**Instruction:**
Reproduce exactly the lines of the material beneath, from the line that contains "made[o].parent = made.get(o.parent, o.parent)" to the line that contains "for path in", both included, and no other lines.

**Recorded information:**

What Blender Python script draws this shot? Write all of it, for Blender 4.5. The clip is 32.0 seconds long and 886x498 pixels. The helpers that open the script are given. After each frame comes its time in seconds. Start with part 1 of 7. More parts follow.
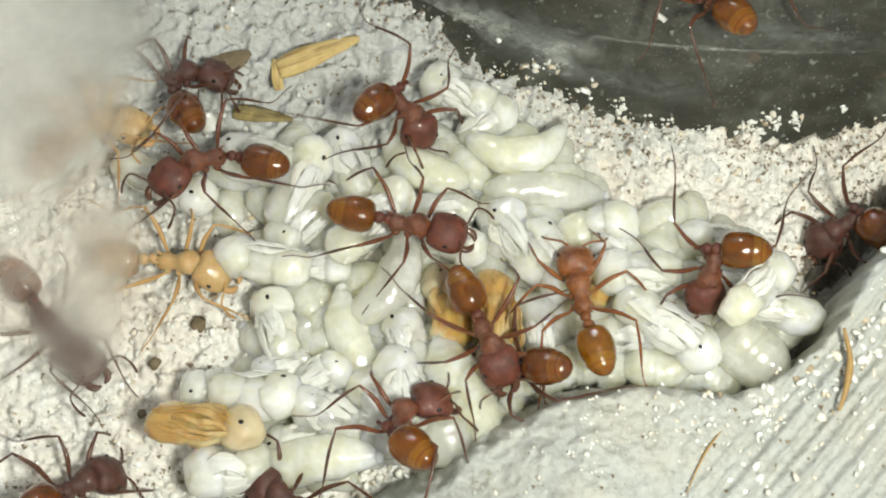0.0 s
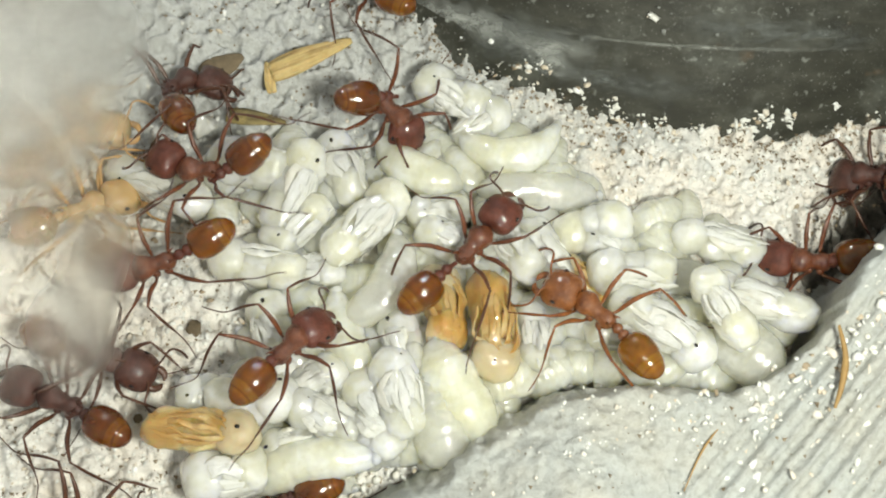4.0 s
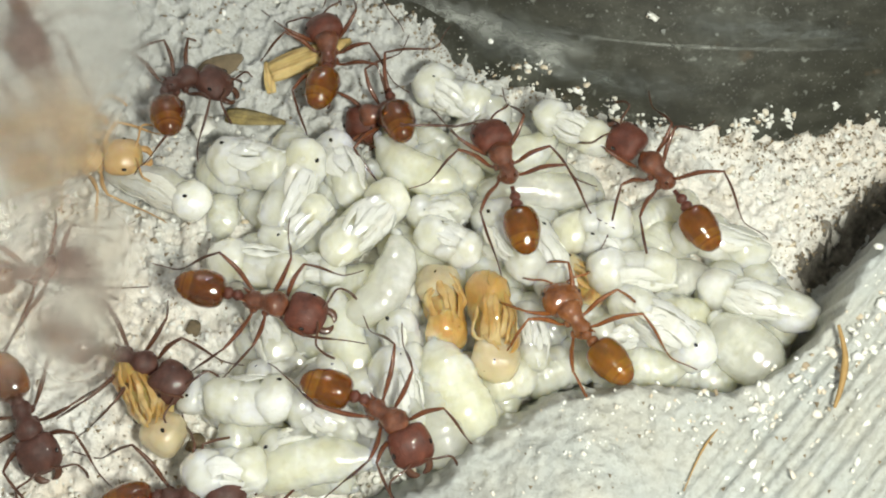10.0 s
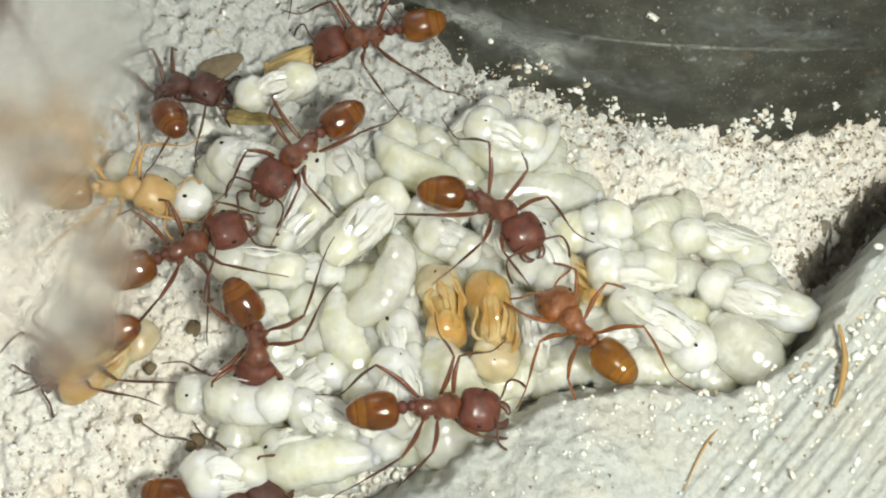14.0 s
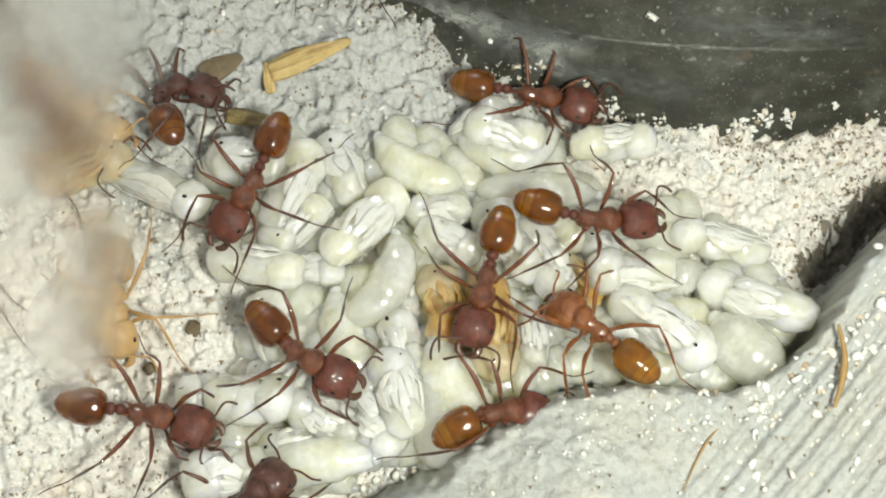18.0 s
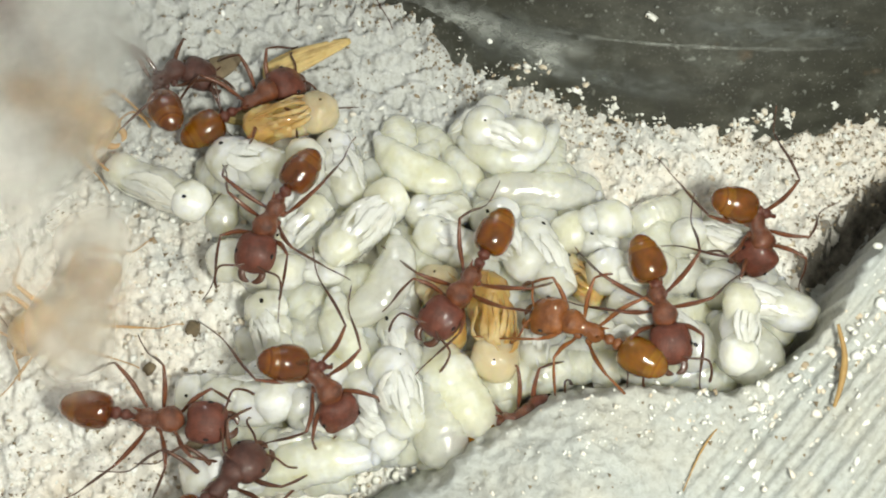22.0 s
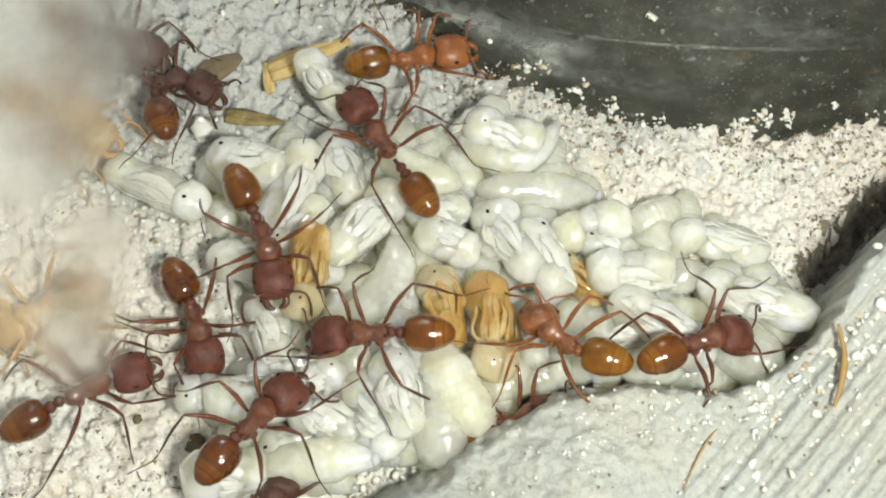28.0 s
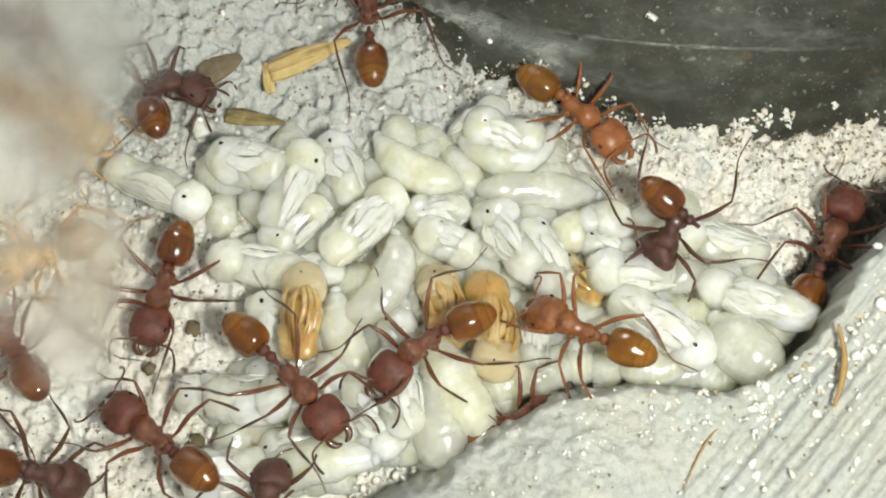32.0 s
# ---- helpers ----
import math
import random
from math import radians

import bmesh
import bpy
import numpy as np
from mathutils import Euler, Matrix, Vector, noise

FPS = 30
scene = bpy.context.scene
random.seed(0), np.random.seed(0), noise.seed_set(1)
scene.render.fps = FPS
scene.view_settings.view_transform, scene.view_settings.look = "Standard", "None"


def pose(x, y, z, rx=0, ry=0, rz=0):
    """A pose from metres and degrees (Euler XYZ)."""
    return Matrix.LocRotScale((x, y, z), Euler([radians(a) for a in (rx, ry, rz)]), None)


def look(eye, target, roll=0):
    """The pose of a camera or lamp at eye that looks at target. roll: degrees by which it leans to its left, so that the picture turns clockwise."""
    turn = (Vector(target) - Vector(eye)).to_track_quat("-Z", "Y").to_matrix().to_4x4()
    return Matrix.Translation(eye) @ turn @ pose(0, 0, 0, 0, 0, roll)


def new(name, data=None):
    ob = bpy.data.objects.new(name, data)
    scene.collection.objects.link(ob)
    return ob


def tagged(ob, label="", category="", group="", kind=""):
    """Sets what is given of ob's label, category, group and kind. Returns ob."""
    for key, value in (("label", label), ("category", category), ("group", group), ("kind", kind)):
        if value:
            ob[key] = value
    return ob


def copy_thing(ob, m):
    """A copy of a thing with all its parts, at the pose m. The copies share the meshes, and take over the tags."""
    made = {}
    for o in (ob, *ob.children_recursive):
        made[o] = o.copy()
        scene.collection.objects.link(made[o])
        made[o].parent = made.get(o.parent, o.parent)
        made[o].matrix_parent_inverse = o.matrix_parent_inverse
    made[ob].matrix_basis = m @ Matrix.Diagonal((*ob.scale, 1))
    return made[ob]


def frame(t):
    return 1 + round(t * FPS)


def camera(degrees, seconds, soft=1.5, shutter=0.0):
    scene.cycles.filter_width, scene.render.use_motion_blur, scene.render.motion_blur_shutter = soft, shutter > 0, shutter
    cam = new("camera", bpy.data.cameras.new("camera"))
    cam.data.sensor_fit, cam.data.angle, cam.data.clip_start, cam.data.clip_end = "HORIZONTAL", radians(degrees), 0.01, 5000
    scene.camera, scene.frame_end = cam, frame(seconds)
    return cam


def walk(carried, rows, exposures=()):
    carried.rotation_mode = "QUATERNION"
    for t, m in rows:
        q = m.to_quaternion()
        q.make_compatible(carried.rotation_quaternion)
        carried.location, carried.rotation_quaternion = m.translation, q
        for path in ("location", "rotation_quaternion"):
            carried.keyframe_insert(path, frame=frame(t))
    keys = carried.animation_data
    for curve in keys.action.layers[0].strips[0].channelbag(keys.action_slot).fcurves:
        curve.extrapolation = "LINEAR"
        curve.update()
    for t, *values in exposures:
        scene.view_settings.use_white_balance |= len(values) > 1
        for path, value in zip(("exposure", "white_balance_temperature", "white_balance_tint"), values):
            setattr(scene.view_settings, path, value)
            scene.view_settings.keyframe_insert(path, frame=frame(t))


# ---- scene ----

**Exercise result:**
        made[o].parent = made.get(o.parent, o.parent)
        made[o].matrix_parent_inverse = o.matrix_parent_inverse
    made[ob].matrix_basis = m @ Matrix.Diagonal((*ob.scale, 1))
    return made[ob]


def frame(t):
    return 1 + round(t * FPS)


def camera(degrees, seconds, soft=1.5, shutter=0.0):
    scene.cycles.filter_width, scene.render.use_motion_blur, scene.render.motion_blur_shutter = soft, shutter > 0, shutter
    cam = new("camera", bpy.data.cameras.new("camera"))
    cam.data.sensor_fit, cam.data.angle, cam.data.clip_start, cam.data.clip_end = "HORIZONTAL", radians(degrees), 0.01, 5000
    scene.camera, scene.frame_end = cam, frame(seconds)
    return cam


def walk(carried, rows, exposures=()):
    carried.rotation_mode = "QUATERNION"
    for t, m in rows:
        q = m.to_quaternion()
        q.make_compatible(carried.rotation_quaternion)
        carried.location, carried.rotation_quaternion = m.translation, q
        for path in ("location", "rotation_quaternion"):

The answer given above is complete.